Your instructions:
Set down each line from the one containing "# ---- helpers" to the one containing "pose from metres", inclusive, exactly as written and with nothing further.

Listed records:
◆ ◆ ◆

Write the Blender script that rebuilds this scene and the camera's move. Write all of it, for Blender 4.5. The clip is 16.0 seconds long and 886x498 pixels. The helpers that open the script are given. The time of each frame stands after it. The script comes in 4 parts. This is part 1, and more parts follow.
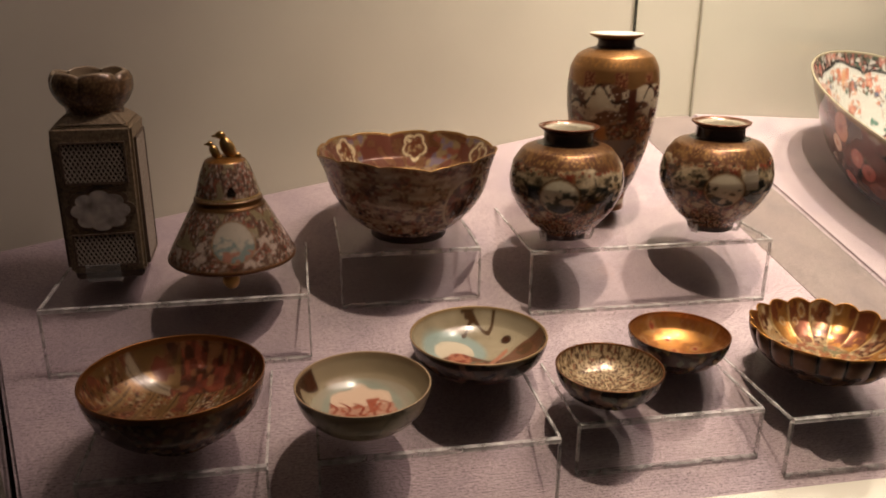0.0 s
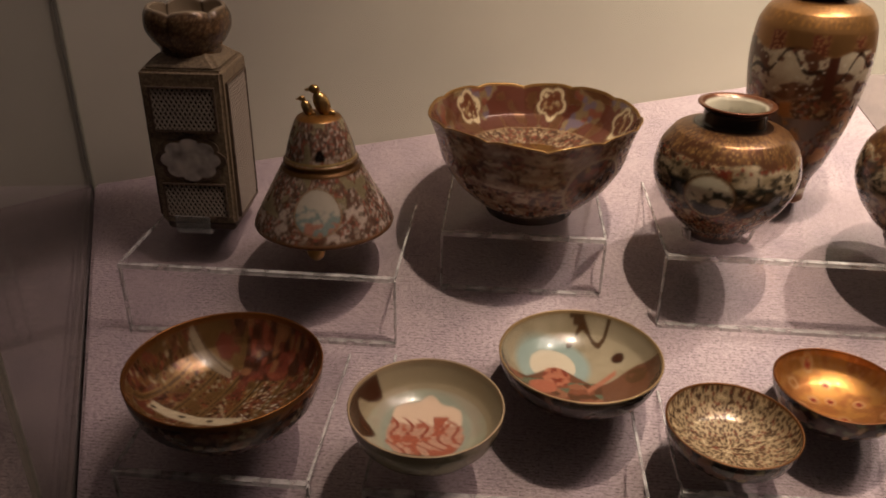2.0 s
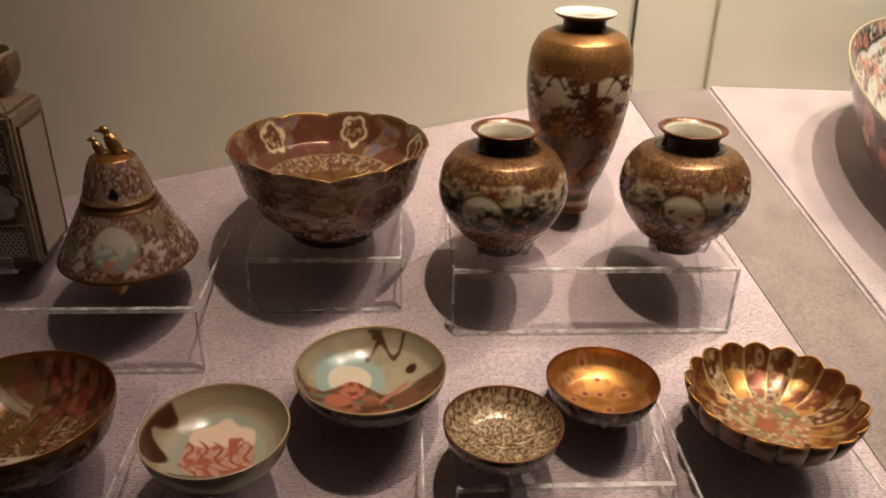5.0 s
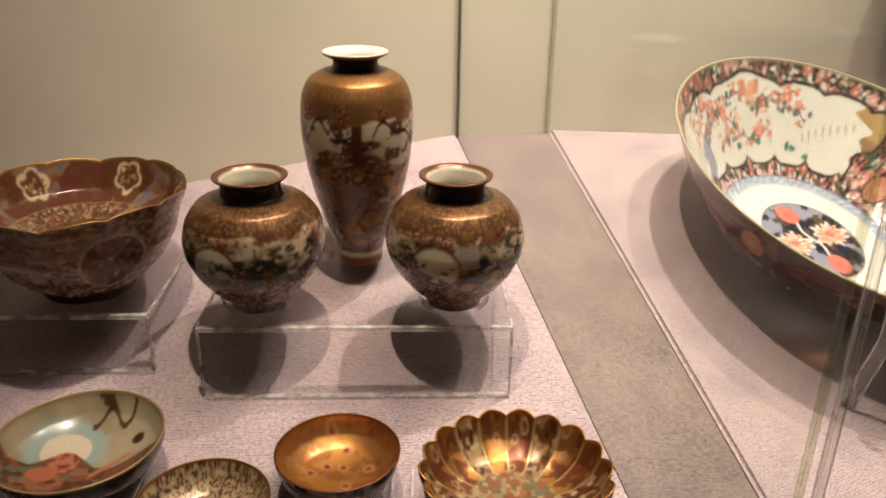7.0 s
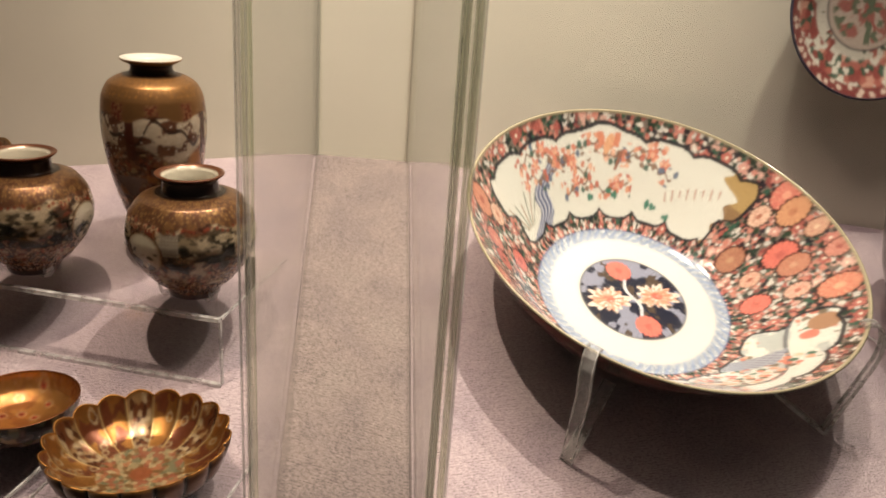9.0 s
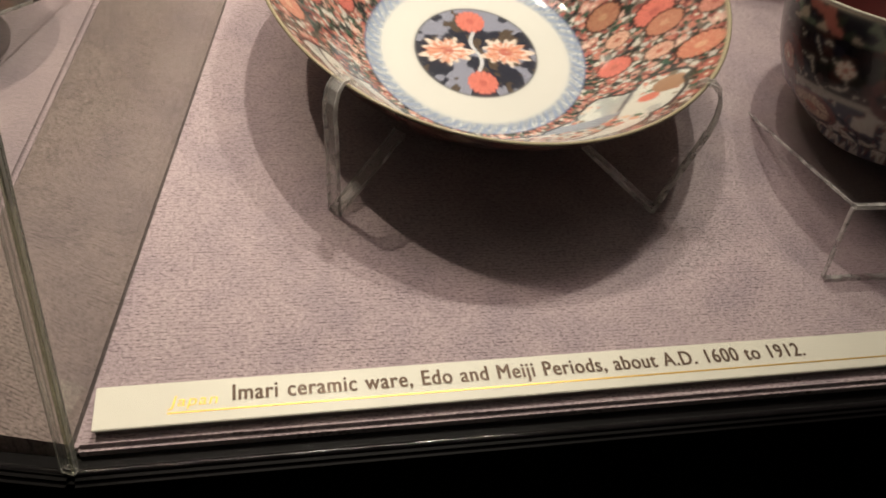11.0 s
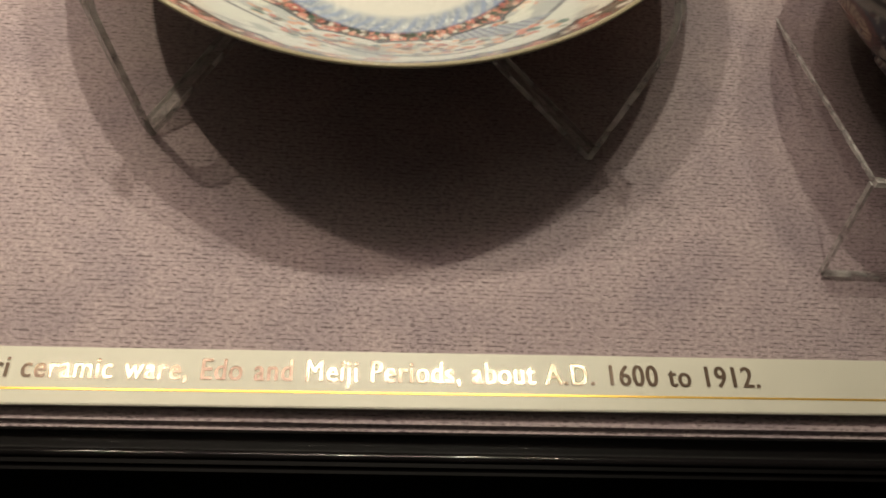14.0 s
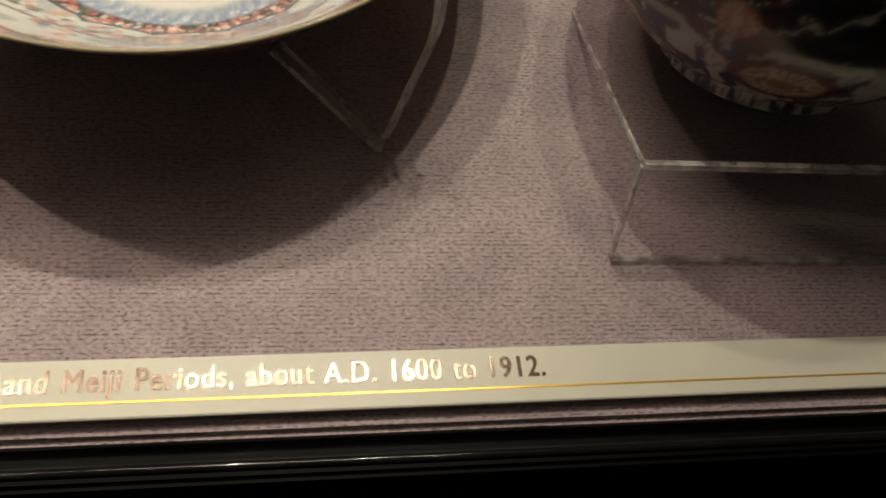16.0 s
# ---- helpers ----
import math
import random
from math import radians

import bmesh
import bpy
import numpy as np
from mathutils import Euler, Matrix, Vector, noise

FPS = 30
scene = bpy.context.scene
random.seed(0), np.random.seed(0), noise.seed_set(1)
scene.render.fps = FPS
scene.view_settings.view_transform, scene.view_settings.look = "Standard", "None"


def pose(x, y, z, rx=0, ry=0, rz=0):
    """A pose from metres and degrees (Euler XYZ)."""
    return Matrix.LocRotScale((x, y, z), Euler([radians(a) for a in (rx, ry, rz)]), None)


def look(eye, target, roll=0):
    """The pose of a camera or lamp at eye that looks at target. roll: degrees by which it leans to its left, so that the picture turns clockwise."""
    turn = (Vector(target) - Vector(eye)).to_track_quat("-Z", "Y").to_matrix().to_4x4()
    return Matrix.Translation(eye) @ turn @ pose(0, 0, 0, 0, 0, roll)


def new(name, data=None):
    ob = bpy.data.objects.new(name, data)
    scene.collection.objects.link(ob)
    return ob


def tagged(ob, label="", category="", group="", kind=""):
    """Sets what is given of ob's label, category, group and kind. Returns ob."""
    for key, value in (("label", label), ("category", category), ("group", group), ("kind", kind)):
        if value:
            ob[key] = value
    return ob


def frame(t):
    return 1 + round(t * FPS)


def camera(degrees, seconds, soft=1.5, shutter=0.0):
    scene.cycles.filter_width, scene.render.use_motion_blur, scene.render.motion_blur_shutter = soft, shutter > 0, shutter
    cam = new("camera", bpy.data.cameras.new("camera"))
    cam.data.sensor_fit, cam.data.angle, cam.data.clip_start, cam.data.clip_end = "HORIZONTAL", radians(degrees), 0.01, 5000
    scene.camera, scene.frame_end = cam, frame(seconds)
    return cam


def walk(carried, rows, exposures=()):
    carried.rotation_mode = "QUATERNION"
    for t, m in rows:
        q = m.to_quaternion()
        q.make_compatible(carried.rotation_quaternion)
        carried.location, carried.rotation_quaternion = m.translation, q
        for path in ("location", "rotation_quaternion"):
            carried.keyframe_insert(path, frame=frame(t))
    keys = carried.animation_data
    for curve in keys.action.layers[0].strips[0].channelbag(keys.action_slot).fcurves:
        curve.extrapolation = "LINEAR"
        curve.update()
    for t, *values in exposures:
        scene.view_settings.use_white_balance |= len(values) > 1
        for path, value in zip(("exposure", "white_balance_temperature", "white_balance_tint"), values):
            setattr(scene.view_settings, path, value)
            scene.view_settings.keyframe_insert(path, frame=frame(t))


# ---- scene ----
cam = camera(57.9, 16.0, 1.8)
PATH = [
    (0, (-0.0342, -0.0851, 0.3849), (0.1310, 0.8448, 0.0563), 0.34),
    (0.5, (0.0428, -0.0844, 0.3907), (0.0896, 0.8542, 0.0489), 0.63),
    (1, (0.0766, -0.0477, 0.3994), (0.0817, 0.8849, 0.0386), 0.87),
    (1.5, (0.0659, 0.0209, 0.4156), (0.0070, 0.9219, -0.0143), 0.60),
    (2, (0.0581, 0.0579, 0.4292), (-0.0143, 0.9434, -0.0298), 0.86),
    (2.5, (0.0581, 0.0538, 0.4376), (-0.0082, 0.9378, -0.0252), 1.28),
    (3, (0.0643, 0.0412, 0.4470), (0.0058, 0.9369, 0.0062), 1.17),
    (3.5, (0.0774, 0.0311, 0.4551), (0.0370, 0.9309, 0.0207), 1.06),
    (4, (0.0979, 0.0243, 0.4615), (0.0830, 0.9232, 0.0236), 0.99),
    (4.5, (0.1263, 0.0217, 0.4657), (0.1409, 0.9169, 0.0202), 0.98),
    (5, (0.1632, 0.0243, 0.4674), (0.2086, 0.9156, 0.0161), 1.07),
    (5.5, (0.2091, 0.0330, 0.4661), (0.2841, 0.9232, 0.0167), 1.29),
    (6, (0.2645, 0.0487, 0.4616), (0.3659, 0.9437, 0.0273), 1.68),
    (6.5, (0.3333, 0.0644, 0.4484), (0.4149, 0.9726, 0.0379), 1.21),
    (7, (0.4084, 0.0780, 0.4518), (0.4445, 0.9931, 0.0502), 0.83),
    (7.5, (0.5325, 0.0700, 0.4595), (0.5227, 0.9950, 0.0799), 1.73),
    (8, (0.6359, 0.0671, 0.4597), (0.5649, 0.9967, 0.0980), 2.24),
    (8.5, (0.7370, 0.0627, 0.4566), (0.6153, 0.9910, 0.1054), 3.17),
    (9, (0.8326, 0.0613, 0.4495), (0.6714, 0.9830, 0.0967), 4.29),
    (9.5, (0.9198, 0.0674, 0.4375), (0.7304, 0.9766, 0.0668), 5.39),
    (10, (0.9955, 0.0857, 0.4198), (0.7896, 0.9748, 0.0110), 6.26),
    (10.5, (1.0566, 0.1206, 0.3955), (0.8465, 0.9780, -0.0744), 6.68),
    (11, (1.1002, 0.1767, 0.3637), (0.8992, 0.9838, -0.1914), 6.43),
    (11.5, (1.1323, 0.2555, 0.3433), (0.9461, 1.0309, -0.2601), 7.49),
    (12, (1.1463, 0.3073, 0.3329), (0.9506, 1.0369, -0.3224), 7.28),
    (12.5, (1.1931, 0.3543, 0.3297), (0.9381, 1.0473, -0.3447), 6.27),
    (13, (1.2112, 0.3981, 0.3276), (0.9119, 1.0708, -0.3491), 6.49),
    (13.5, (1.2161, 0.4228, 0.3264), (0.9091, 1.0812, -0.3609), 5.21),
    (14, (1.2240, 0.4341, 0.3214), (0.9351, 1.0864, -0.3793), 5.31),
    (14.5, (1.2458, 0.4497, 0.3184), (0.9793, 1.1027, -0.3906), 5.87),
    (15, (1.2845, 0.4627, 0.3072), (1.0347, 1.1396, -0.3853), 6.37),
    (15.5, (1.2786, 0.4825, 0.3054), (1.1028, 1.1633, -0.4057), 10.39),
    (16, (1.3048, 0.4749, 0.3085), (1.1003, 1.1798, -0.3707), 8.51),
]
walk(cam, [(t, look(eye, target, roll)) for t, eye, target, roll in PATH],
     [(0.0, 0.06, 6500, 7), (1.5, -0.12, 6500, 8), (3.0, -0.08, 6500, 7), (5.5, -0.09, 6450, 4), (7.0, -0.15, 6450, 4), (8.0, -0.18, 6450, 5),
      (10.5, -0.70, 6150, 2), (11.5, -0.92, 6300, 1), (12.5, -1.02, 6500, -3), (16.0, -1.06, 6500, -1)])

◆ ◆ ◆

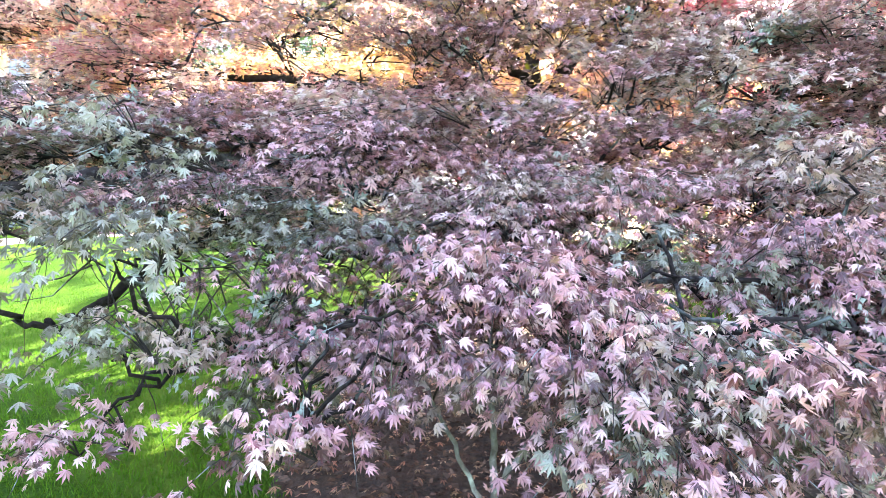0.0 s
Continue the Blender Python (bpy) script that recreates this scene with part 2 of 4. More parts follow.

◆ ◆ ◆

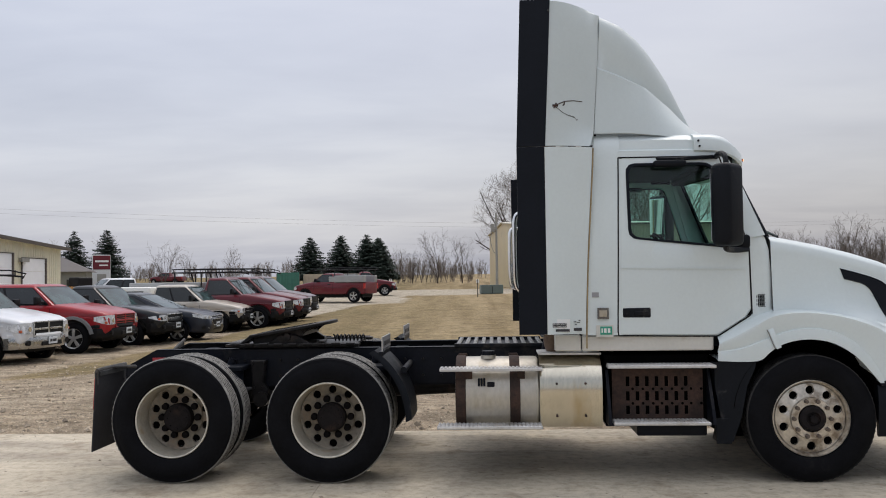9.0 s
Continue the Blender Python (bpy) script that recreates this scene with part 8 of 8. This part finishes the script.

◆ ◆ ◆

Answer for this exercise:
# ---- helpers ----
import math
import random
from math import radians

import bmesh
import bpy
import numpy as np
from mathutils import Euler, Matrix, Vector, noise

FPS = 30
scene = bpy.context.scene
random.seed(0), np.random.seed(0), noise.seed_set(1)
scene.render.fps = FPS
scene.view_settings.view_transform, scene.view_settings.look = "Standard", "None"


def pose(x, y, z, rx=0, ry=0, rz=0):
    """A pose from metres and degrees (Euler XYZ)."""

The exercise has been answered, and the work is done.